What is a Quality Management System?

A quality management system (QMS) is a set of documented systems and processes that ensure consistent delivery of quality products and services to the customer.

A common catch cry in the compliance industry is that quality management systems should be “checked by checked checkers.” Businesses who adhere to this philosophy don’t find themselves in situations where their customers mistakenly eat horse meat bolognese.

ISO 9001:2015 is the international standard for quality management. Over one million businesses in 175 countries have a quality management system that is compliant with the ISO 9001 standard, and its criteria are applicable to businesses of all sizes and in all industries.

Not only do businesses who are compliant with ISO 9001 safeguard themselves against the financial disasters associated with lapses in quality control, they enjoy high customer confidence, brand reputation and industry prestige.

Managing Risk With Quality Management

The 2013 horse meat scandal in Europe exposed quality management oversights in a staggering number of high-profile businesses.

Following the scandal, the Guardian reported that the traceability of food industry supply chains was “not worth the paper it is written on.” As such, none of the affected businesses could say when the contamination began.
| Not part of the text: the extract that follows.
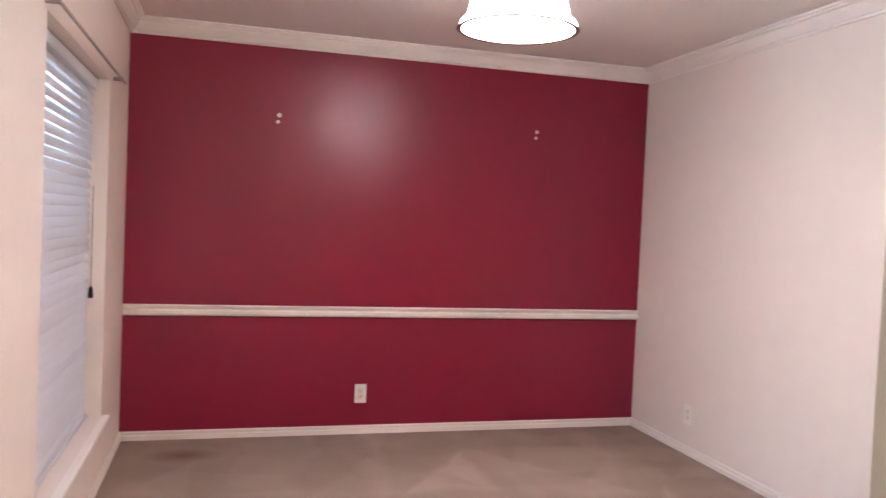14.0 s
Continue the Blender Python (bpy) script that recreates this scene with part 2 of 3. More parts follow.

It goes without saying that the financial losses caused by the horsemeat scandal were massive. In fact, it was reported that Tesco suffered losses of over 300 million pounds.

According to Colin Brown of ISO Consultants in the UK, the horse meat scandal occurred because “standards ceased to matter, and/or were not checked for compliance.”

“Sadly, standards such as ISO 9001 are often only seen to truly matter when it’s far too late to change events,” he says.

The Need for Compliance With ISO 9001

The international standard for quality management, ISO 9001:2015, is a must-have for any business that takes quality management seriously. The criteria outline in the standard are applicable to businesses in all industries, and of any size.

A quality management system that is compliant with the best practices outlined in ISO 9001:2015 has several benefits, including:

  1. Inspires consumer and client confidence
  2. Drives efficiency and reduces operating costs
  3. Creates a marketing opportunity and provides a competitive edge.

Further, as we’ve seen with the numerous high-profile quality control disasters over the past decade, a compliant quality management system safeguards your business against immense financial loss.